Pizzarello: We’d kick their ass.
Mark F. Bernstein ’83 is PAW’s senior writer.
7 Responses
Don Joye ’67
1 Week AgoReminiscing About Princeton Football
What a wonderful article you ran in November, “The Boys of Fall in Winter” by Mark F. Bernstein ’83, about the undefeated football team of 1964. I was on the JV team that season, and I have a few memories that were beautifully stimulated by this article, particularly of Cosmo Iacavazzi ’65. Once a week the team had contact practice. In order not to risk damaging the backfield runners, the defense had portable air bags that we’d use for contact. Well, there I was playing linebacker one day, and Cosmo came charging up the middle. So I used my air bag when he came at me, but oh! What a shot! It was a total surprise. He lowered his shoulder, and it felt like a truck just ran me over! Bounced me back a step or two to prevent me from falling on my butt. Yikes! If this is what it felt like for others trying to tackle Cosmo in a game, well, I felt sorry for them!
That team had several others who were almost as tough as Cosmo. Hayward Gipson, of my class (’67), made the varsity sophomore year. I remember more than once trying to block him and feeling like I just hit a brick wall. Then he would throw me aside and chase the play. We had a good fullback in the class also, Dave Martin ’67. His nickname was “Truck”— big, fast, and hard-hitting, if not quite the All-American that Cosmo certainly was.
The team also had some, let’s say “mouthy” guys on it — not a lot, but enough to keep things lively. They kept the spirit up. Ron Grossman was another one for this team. He was a linebacker in my class, and during practice he never seemed to quit. When someone beat him, or it was clear he was tired, he’d take a few breaths, walk away, and come back at you hard as usual.
The ’64 team is the only one that defeated Dartmouth in the four years I was there. Not only did they beat them, but they beat them in Hanover! The ’65 season was another great season for Princeton football. Ron Landeck was our super back that year, and the team was 8-0 before the Dartmouth game in Palmer Stadium. Unfortunately for us, Landeck had been injured during the week. He played, but Dartmouth ended Princeton’s 17-game winning streak, longest in the nation at that time. In my four years at Princeton, we lost a total of five games in football, one to Harvard, one to Colgate, and three to Dartmouth. Grrr!
Thanks for stimulating the reminiscences. It really took me back. I had to drop football after my sophomore year — one of the hardest decisions I ever had to make.

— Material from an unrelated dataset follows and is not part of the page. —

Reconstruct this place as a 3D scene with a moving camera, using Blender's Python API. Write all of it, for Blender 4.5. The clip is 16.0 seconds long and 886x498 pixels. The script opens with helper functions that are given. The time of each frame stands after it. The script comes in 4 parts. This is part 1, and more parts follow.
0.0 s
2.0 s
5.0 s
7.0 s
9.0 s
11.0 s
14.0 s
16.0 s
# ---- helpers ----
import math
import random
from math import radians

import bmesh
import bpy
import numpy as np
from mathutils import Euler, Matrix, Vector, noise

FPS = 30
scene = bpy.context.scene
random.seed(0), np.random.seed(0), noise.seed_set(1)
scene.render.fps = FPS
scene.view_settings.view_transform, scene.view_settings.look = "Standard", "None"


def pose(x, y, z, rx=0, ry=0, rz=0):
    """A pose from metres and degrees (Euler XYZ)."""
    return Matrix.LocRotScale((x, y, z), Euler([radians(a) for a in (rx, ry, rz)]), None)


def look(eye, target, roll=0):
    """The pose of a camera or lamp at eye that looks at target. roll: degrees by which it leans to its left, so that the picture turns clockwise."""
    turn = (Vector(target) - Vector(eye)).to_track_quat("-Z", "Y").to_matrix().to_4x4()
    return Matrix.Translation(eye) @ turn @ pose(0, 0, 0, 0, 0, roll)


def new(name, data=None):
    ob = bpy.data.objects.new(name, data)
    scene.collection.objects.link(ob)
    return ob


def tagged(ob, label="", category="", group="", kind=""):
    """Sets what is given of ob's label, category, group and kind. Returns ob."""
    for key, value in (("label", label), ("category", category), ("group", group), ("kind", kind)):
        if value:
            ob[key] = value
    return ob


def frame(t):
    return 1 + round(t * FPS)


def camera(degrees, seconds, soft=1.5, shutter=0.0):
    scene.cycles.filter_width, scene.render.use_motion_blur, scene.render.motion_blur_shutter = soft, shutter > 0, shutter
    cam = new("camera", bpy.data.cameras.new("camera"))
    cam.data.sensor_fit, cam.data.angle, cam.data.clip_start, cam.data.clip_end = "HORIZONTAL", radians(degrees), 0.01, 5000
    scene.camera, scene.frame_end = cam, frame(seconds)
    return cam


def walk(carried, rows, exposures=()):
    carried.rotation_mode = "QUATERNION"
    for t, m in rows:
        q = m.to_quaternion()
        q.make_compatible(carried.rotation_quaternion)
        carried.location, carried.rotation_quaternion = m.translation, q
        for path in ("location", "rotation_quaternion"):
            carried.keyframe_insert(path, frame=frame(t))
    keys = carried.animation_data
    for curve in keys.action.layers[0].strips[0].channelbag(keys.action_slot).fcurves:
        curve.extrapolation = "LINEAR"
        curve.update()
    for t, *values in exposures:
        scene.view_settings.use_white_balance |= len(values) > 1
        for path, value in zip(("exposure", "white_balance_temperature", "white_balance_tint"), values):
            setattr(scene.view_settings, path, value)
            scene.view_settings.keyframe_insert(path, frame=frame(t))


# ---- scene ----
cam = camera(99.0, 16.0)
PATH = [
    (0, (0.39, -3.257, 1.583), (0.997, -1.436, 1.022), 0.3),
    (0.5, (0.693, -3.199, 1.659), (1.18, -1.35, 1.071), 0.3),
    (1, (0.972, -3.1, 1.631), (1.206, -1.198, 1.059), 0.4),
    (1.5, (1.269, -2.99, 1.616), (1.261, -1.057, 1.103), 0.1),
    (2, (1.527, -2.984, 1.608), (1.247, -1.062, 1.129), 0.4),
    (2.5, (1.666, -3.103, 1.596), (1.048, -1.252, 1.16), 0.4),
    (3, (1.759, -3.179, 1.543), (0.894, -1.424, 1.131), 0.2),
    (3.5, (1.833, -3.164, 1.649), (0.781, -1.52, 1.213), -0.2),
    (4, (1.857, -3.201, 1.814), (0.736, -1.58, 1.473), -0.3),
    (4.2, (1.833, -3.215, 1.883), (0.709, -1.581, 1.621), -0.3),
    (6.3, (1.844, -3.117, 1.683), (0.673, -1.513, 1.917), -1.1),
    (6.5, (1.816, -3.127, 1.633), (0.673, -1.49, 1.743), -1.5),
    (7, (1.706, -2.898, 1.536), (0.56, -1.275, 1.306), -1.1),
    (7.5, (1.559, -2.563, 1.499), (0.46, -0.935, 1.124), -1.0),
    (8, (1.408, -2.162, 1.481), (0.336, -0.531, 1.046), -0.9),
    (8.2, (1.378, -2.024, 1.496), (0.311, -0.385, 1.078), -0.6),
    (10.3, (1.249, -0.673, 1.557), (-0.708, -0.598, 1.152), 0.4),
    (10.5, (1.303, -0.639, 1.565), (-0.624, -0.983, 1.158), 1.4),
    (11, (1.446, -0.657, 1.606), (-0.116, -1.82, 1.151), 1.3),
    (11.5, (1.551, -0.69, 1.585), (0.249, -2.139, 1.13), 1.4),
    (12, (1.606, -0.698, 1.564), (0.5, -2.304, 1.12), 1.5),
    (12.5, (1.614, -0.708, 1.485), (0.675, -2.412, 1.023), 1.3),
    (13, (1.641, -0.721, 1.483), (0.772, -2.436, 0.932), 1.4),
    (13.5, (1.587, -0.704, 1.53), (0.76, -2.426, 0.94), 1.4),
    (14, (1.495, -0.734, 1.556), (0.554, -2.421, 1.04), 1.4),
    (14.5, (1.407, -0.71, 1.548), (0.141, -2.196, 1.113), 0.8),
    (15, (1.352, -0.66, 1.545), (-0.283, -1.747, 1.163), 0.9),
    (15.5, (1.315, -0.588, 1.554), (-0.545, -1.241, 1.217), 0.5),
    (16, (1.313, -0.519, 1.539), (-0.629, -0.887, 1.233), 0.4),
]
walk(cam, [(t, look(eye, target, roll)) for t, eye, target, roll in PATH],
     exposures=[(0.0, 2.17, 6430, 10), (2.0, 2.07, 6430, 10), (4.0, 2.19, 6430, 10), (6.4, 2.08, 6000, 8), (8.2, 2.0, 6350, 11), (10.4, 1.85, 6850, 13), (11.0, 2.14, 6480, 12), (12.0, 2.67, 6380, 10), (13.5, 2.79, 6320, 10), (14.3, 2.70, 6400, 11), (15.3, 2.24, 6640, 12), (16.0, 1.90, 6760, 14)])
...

I wanted so much to wear those Tiger stripes! Engineering studies were getting harder, and it was clear that I wasn’t going to make it in football, so I managed to do wrestling, where Princeton wasn’t so dominant.
Charlie Henkin ’64
1 Week AgoPrinceton Band at the ’63 Dartmouth Game
The recent PAW had a fine article on the undefeated 1964 Tiger football team, including the unfortunate loss to Dartmouth in the 1963 game at Palmer Stadium.

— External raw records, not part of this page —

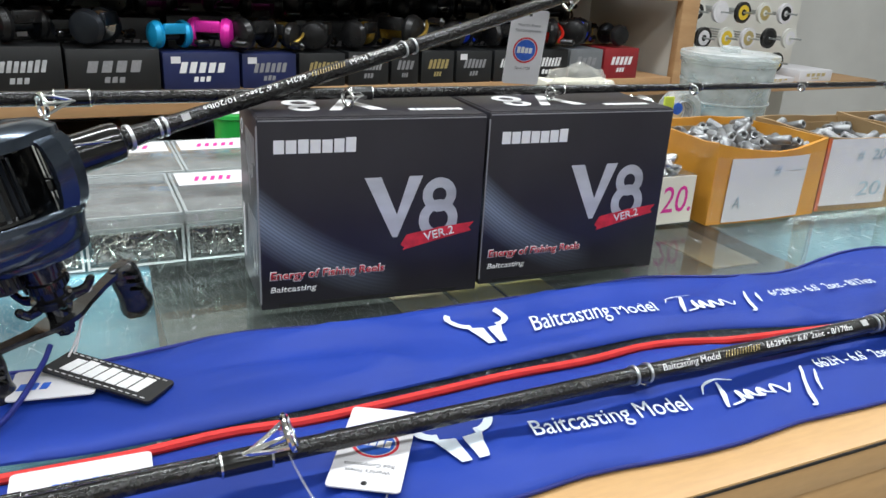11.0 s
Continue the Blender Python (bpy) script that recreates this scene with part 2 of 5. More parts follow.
M = {
    "maple": wood("maple_laminate", (0.54, 0.315, 0.125), (0.61, 0.375, 0.165), (0.8, 5, 5), 0.42, 6.0, 0.12),
    "pine": wood("pine_board", (0.42, 0.235, 0.105), (0.55, 0.34, 0.17), (0.8, 7, 7), 0.55, 4.0),
    "glass": scratched_glass(),
    "clear": clear("clear_plastic", (0.92, 0.94, 0.93), 0.05, 0.10, (0.7, 0.72, 0.70)),
    "milky": clear("milky_plastic", (0.85, 0.88, 0.88), 0.15, 0.30),
    "film": clear("clear_film", (0.97, 0.97, 0.96), 0.12, 0.16, (0.8, 0.8, 0.76)),
    "tray": clear("tray_plastic", (0.95, 0.96, 0.95), 0.04, 0.035),
    # extra haze paints the ceiling's whitish reflection into the lids
    "lid": clear("lid_plastic", (0.90, 0.92, 0.92), 0.06, 0.17, (0.72, 0.74, 0.74)),
    "tape": clear("clear_tape", (1.0, 1.0, 0.99), 0.06, 0.03, (0.85, 0.83, 0.78)),
    "pane": clear("case_pane", (0.93, 0.97, 0.96), 0.02, 0.02),
    "alu": mat("aluminium", (0.55, 0.57, 0.58), 0.35, 0.9, 0.06, 60, 0.05, 600),
    "white_wall": mat("white_wall", (0.72, 0.72, 0.69), 0.8, 0, 0.05, 6, 0.1, 120),
    "panel": mat("white_panel", (0.70, 0.70, 0.65), 0.5, 0, 0.05, 8, 0.03, 150),
    "ceiling": mat("ceiling_paint", (0.66, 0.67, 0.66), 0.85, 0, 0.04, 6, 0.1, 100),
    "floor": mat("floor_tile", (0.42, 0.40, 0.37), 0.4, 0, 0.12, 5, 0.02, 80),
    "carton": carton_print("printed_carton"),
    "white_ink": mat("white_ink", (0.80, 0.80, 0.80), 0.5, 0, 0.04, 300),
    "silver_ink": mat("silver_ink", (0.55, 0.56, 0.58), 0.42, 0.25, 0.25, 55, 0, 300, 0, None, (0.35, 1, 1)),
    "red_ink": mat("red_ink", (0.62, 0.025, 0.045), 0.5, 0, 0.25, 150),
    "grey_ink": mat("grey_ink", (0.25, 0.25, 0.26), 0.5, 0, 0.1, 200),
    "gold_ink": mat("gold_ink", (0.62, 0.50, 0.22), 0.35, 0.6, 0.15, 200),
    "pink_ink": mat("pink_ink", (0.70, 0.03, 0.30), 0.6, 0, 0.2, 250),
    "blue_ink": mat("blue_ink", (0.03, 0.12, 0.55), 0.6, 0, 0.2, 250),
    "pale_ink": mat("faded_blue_ink", (0.44, 0.55, 0.61), 0.6, 0, 0.25, 120),
    "black": mat("black_plastic", (0.006, 0.006, 0.0065), 0.15, 0, 0.15, 80, 0.03, 700, 0.5),
    "knob": mat("speckled_knob", (0.010, 0.010, 0.011), 0.20, 0, 0.3, 260, 0.30, 380, 0.4, (0.020, 0.020, 0.021)),
    "black_matt": mat("black_matt", (0.016, 0.016, 0.017), 0.5, 0, 0.15, 80, 0.08, 700),
    "dim_ink": mat("dim_white_ink", (0.46, 0.46, 0.47), 0.5, 0, 0.08, 200),
    "rim": clear("box_rim", (0.80, 0.83, 0.82), 0.06, 0.35),
    "grip_check": mat("rubber_check", (0.0215, 0.023, 0.025), 0.62, 0, 0.15, 200),
    "void": mat("dark_recess", (0.005, 0.005, 0.005), 0.7, 0, 0.1),
    "foam": mat("foam_grip", (0.016, 0.017, 0.018), 0.82, 0, 0.18, 260, 0.45, 1800, 0, None, (1, 1, 1), 0, 0.25),
    "cork": mat("speckled_cork", (0.085, 0.045, 0.020), 0.75, 0, 0.3, 900, 0.5, 1200, 0, (0.38, 0.245, 0.12)),
    "carbon": mat("lacquered_carbon", (0.003, 0.003, 0.003), 0.20, 0, 0.1, 620, 0.50, 520, 0.35, (0.026, 0.025, 0.025), (0.6, 1, 1), 0, 0.28),
    "gunmetal": mat("blue_grey_metal_paint", (0.056, 0.073, 0.098), 0.20, 0.75, 0.10, 30, 0, 60, 0.35),
    "gun_dark": mat("dark_blue_grey_paint", (0.015, 0.019, 0.026), 0.33, 0.6, 0.12, 40, 0.03, 800, 0.25),
    "chrome": mat("chrome", (0.75, 0.75, 0.74), 0.14, 1.0, 0.08, 60, 0.03, 500),
    "lead": mat("cast_lead", (0.30, 0.31, 0.32), 0.42, 0.75, 0.2, 120, 0.35, 600, 0, None, (1, 1, 1), 0.25),
    "shiny_lead": mat("bright_lead", (0.62, 0.63, 0.64), 0.22, 0.95, 0.15, 150, 0.3, 400, 0, None, (1, 1, 1), 0.2),
    "cloth": mat("blue_nylon", (0.009, 0.041, 0.315), 0.56, 0, 0.10, 14, 0.25, 2600, 0, None, (1, 1, 1), 0, 0.35),
    "cloth_edge": mat("navy_piping", (0.006, 0.016, 0.19), 0.6, 0, 0.2, 60, 0.3, 2000),
    "red_cloth": mat("red_ribbon", (0.72, 0.025, 0.020), 0.6, 0, 0.12, 80, 0.4, 2400),
    "print_white": mat("screen_print", (0.74, 0.82, 0.90), 0.6, 0, 0.05, 300),
    "paper": mat("white_paper", (0.70, 0.69, 0.71), 0.75, 0, 0.05, 25, 0.1, 300),
    "cream": mat("cream_card", (0.76, 0.73, 0.62), 0.7, 0, 0.05, 25, 0.08, 300),
    "orange_card": mat("orange_carton", (0.66, 0.28, 0.025), 0.40, 0, 0.12, 18, 0.1, 200, 0.35, (0.76, 0.36, 0.045)),
    "brown_card": mat("brown_carton", (0.30, 0.19, 0.085), 0.65, 0, 0.15, 20, 0.15, 250, 0.1, (0.40, 0.27, 0.13)),
    "red_card": mat("orange_red_tape", (0.62, 0.13, 0.03), 0.45, 0, 0.2, 60),
    "yellow_green": mat("fluorescent_tag", (0.50, 0.60, 0.06), 0.5, 0, 0.1, 40),
    "hooks": mat("blackened_hooks", (0.50, 0.48, 0.45), 0.22, 0.9, 0.3, 200, 0, 200, 0, None, (1, 1, 1), 0.6),
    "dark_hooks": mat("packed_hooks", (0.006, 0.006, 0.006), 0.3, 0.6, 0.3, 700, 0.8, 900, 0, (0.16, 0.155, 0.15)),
    "case_board": mat("pale_blue_board", (0.055, 0.19, 0.27), 0.55, 0, 0.25, 16, 0.05, 120, 0, (0.30, 0.54, 0.63)),
    "case_dark": mat("case_lining", (0.065, 0.07, 0.06), 0.6, 0, 0.25, 12),
    "case_card": mat("manila_card", (0.62, 0.46, 0.22), 0.6, 0, 0.08, 30),
}


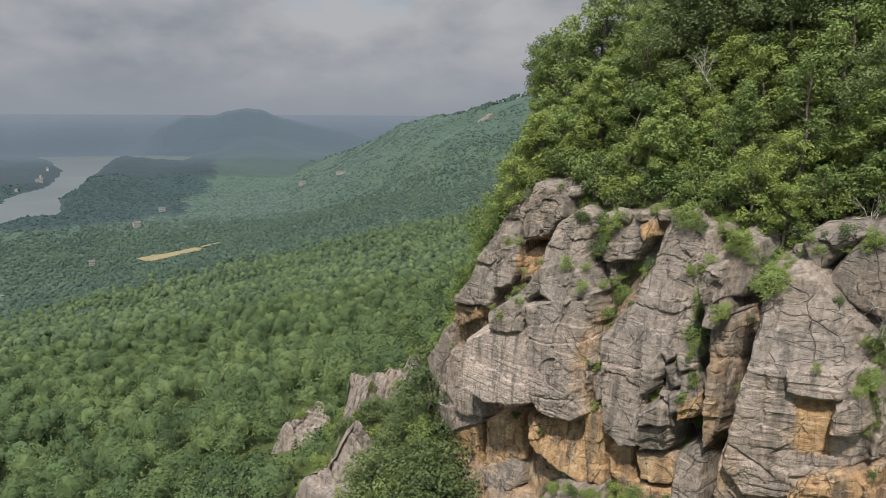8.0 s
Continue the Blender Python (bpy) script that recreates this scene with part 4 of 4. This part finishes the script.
def plant_corner():
    """Trees that crowd into the corner between flank and prow."""
    rng = np.random.default_rng(82)
    for count in range(64):
        s, n = (rng.uniform(-8, -1.0), rng.uniform(-9, 1.5)) if count < 26 else (rng.uniform(-13, -3.5), rng.uniform(-14, -2.5))
        x, y = face_xy(s, n)
        k = "oak" if rng.uniform() < 0.3 else "maple"
        plant(k, int(rng.integers(2)) if k == "oak" else int(rng.uniform() < 0.3), x, y, float(surface_z(np.array(x), np.array(y))) - 0.3, rng.uniform(0.8, 1.3), rng.uniform(0, 360))


plant_corner()


def plant_screen():
    """Tall dark oaks that crowd against the foot of the prow."""
    rng = np.random.default_rng(84)
    for s, n in ((-6.4, -4.6), (-8.2, -3.2), (-10.2, -4.4), (-12.0, -3.0), (-6.2, -0.6), (-8.6, 0.2), (-4.0, -1.2), (-4.2, 1.6), (-6.4, 2.2), (-2.0, 2.2), (-2.2, 4.4), (-4.8, 4.6), (0.2, 4.2), (1.6, 5.6), (3.2, 6.8), (-1.6, 0.9), (-0.2, 1.8), (1.2, 2.6), (2.4, 3.4), (3.8, 4.4), (5.2, 5.6)):
        x, y = face_xy(s, n)
        plant("oak", 2 if rng.uniform() < 0.75 else 0, x, y, float(surface_z(np.array(x), np.array(y))) - 0.3, rng.uniform(1.15, 1.5), rng.uniform(0, 360))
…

This game was famously delayed a week following JFK’s assassination. I was in the office of my thesis adviser, Professor Marvin Goldberger (later president of Caltech), when one of his colleagues burst in to tell Goldberger of the (presumptively fatal) shooting in Dallas. As Princeton Band president, I had already approved our halftime selections, including the show song highlighting Dallas “Big D, little A, Double L, AS” as the Band formed a Big D on the field. There was ample time to rehearse a different halftime show. Clearly that selection and our usual irreverent commentary would be scrapped. So we formed in concert formation and played a couple of classic Princeton songs, ending with “Old Nassau.” The crowd joined in singing this ode to Princeton.

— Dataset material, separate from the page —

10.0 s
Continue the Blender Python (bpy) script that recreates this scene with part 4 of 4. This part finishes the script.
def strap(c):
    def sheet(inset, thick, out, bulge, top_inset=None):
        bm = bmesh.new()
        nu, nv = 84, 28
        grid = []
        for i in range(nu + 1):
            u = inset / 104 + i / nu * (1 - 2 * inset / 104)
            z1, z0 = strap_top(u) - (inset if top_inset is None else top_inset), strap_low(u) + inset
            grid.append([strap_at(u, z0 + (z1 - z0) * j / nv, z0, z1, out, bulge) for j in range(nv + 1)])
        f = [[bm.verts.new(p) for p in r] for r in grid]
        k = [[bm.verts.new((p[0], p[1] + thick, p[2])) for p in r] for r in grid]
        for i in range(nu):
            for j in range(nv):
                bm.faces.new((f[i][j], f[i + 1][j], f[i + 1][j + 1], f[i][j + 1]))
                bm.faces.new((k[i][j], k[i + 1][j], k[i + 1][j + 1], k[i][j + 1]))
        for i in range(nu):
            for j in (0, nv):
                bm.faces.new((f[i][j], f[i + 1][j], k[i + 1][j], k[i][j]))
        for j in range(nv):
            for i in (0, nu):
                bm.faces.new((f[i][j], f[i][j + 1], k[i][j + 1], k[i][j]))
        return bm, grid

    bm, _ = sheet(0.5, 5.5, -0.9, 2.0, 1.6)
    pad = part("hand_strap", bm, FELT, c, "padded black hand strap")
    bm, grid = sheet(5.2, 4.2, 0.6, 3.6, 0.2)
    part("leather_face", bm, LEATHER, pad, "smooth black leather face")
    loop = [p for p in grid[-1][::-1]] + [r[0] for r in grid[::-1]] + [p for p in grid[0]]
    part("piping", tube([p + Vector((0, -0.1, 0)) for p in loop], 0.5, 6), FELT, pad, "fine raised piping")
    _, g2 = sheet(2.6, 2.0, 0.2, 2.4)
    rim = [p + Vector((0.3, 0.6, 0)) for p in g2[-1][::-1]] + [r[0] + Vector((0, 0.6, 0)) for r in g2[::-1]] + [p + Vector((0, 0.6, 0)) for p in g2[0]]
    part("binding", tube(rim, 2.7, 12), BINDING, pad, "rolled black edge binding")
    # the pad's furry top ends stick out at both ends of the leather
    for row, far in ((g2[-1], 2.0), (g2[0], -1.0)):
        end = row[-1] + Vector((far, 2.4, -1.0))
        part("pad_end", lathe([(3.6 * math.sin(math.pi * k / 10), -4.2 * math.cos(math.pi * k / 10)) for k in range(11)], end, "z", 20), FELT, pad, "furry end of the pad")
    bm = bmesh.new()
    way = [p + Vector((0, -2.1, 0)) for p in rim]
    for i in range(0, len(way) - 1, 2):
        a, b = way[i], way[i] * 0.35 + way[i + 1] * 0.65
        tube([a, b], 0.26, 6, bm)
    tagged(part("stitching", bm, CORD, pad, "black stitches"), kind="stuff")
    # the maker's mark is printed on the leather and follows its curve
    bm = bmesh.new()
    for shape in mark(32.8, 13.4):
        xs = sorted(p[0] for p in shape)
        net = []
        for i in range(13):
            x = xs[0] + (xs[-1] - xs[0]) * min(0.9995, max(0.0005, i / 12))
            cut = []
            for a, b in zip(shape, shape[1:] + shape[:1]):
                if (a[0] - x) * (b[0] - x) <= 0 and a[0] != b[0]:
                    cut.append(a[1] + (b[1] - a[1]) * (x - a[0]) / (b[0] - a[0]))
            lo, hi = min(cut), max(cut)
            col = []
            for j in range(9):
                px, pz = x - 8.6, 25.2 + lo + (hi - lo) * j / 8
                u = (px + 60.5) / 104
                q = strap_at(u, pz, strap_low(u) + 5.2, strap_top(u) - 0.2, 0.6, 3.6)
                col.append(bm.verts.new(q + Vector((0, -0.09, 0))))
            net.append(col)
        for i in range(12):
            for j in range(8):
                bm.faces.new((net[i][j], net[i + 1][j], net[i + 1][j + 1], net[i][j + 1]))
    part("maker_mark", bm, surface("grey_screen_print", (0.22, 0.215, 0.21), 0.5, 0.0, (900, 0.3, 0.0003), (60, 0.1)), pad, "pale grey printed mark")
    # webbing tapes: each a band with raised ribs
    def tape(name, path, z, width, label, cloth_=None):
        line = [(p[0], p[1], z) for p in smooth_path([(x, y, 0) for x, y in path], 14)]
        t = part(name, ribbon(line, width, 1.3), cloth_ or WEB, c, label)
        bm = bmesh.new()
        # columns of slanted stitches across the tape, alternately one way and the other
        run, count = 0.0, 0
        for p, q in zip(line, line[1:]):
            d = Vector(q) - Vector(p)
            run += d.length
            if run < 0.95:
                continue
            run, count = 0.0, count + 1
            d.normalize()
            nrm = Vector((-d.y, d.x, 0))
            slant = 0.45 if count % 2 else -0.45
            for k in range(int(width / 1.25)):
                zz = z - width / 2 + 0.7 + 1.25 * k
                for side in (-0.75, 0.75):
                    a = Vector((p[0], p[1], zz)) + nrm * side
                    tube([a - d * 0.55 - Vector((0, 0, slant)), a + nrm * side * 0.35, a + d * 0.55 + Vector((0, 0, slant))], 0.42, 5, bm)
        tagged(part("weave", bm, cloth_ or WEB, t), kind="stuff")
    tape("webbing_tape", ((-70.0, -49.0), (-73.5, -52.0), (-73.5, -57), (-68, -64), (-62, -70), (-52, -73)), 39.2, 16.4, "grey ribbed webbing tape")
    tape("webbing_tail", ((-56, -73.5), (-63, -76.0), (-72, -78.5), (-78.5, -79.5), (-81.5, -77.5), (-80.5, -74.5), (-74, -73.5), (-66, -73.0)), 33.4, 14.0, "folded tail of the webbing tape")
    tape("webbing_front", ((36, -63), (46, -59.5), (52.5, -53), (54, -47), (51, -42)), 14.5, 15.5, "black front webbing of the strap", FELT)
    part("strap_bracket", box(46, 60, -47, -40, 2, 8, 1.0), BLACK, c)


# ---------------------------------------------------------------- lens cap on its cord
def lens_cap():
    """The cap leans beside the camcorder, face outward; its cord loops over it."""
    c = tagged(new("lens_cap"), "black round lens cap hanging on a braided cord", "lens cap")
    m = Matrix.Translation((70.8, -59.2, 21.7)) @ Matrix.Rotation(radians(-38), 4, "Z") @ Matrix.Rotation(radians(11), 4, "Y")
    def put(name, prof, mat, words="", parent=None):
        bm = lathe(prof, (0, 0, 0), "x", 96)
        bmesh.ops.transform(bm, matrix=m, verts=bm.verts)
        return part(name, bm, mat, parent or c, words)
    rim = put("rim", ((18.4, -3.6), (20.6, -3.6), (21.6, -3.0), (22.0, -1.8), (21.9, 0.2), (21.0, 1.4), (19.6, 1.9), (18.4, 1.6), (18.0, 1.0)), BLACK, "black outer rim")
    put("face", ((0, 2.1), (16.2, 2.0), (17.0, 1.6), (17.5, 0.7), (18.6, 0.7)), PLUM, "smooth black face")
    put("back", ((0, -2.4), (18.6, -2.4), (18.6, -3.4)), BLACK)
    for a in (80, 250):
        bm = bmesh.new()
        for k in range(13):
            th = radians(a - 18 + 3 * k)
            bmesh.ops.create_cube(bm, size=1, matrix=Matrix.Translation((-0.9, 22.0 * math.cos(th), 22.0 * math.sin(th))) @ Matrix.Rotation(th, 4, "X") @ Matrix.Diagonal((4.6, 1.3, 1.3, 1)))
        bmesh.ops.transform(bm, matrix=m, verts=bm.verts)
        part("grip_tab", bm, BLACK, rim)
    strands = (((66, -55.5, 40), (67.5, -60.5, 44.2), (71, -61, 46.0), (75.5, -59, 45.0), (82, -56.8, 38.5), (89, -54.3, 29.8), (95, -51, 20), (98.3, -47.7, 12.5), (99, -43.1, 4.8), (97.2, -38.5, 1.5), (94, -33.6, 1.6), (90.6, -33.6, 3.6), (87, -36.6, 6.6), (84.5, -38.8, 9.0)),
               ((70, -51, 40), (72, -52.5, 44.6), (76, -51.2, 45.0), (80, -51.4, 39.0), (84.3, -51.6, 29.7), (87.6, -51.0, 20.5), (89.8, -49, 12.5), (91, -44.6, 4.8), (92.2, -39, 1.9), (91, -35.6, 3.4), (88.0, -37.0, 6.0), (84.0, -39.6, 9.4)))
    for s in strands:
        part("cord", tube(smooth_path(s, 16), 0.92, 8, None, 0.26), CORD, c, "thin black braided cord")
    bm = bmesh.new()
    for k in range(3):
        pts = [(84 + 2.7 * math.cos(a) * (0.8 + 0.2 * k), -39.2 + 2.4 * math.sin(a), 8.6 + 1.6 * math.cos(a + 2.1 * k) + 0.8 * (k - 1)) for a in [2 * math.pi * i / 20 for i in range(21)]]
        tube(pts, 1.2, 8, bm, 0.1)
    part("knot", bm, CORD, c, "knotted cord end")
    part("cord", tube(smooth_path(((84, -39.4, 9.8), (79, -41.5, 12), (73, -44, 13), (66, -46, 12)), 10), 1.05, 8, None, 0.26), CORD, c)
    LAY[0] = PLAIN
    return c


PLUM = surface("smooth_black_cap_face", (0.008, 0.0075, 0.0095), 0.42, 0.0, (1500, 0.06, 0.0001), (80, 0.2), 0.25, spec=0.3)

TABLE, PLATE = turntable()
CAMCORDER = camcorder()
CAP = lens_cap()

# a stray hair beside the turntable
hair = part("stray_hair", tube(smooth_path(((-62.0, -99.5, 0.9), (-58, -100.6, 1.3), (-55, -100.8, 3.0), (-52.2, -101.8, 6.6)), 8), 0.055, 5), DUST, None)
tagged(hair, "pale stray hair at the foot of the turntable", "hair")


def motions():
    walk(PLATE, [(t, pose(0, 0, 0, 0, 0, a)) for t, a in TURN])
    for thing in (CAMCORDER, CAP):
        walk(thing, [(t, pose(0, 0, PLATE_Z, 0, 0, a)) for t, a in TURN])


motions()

Having been previously summoned to the Dean Lippincott’s office twice that season following some alumni criticism of our exuberant halftime shows, I was pleased with our performance and alumni praise for the respectful manner in which the Band serenaded the crowd that day.
Tom Newsome ’63 k’36
2 Weeks AgoFootball’s Proud Class of ’36
Add to the list of Princeton football greats the Class of 1936. Arriving in Blairstown in the fall of 1932, its players reported to the legendary Coach Fritz Crisler. In their four seasons together (freshman and three varsity), they would sustain only one loss, to their arch-rival Yale, finish high in the national rankings, and receive an invitation to the Rose Bowl, subsequently declined by the administration. By graduation, they were duly considered the Pride of Nassau.
Tim Howard ’72
2 Weeks AgoChampionship Memories
This was a fantastic article about players who I still remember well. My brother, Bill ‘64, was an end on the 1963 football team. Until the day he died he still complained about the loss to Dartmouth in ’63 that prevented the team from claiming sole possession of the Ivy championship. Fortunately, he was captain of the undefeated Ivy basketball championship team in ’64. His daughter, my goddaughter, still wears his white letter sweater to football games whenever I can attend. Thanks for the memories.
Hugh MacMillan ’94
2 Weeks AgoMessage From a Teammate
Dear Cosmo,
My dad, Hugh MacMillan ’64, the senior wingback/punter in that fateful Dartmouth loss, sends his unmitigated love!
Richard S. Crampton ’53
2 Weeks AgoOther Legendary Football Teams
Why no mention of Princeton’s unbeaten seasons of 1950 and 1951 with Richard Kazmaier ’52 on cover of Time magazine?
Richard G. Reinis ’66
2 Weeks AgoThat Extraordinary Defense
Thanks for spotlighting our teams and that remarkable record. I’m proud to have stood side-by-side with those highlighted, and many others who contributed to the success of those teams. The story would be incomplete without mention of the extraordinary defensive record that resulted in our outscoring opponents 216 to 53. The teams on which I played had a killer instinct. Although I was an offensive lineman, I think we all shared the thought that giving up six points a game was too much.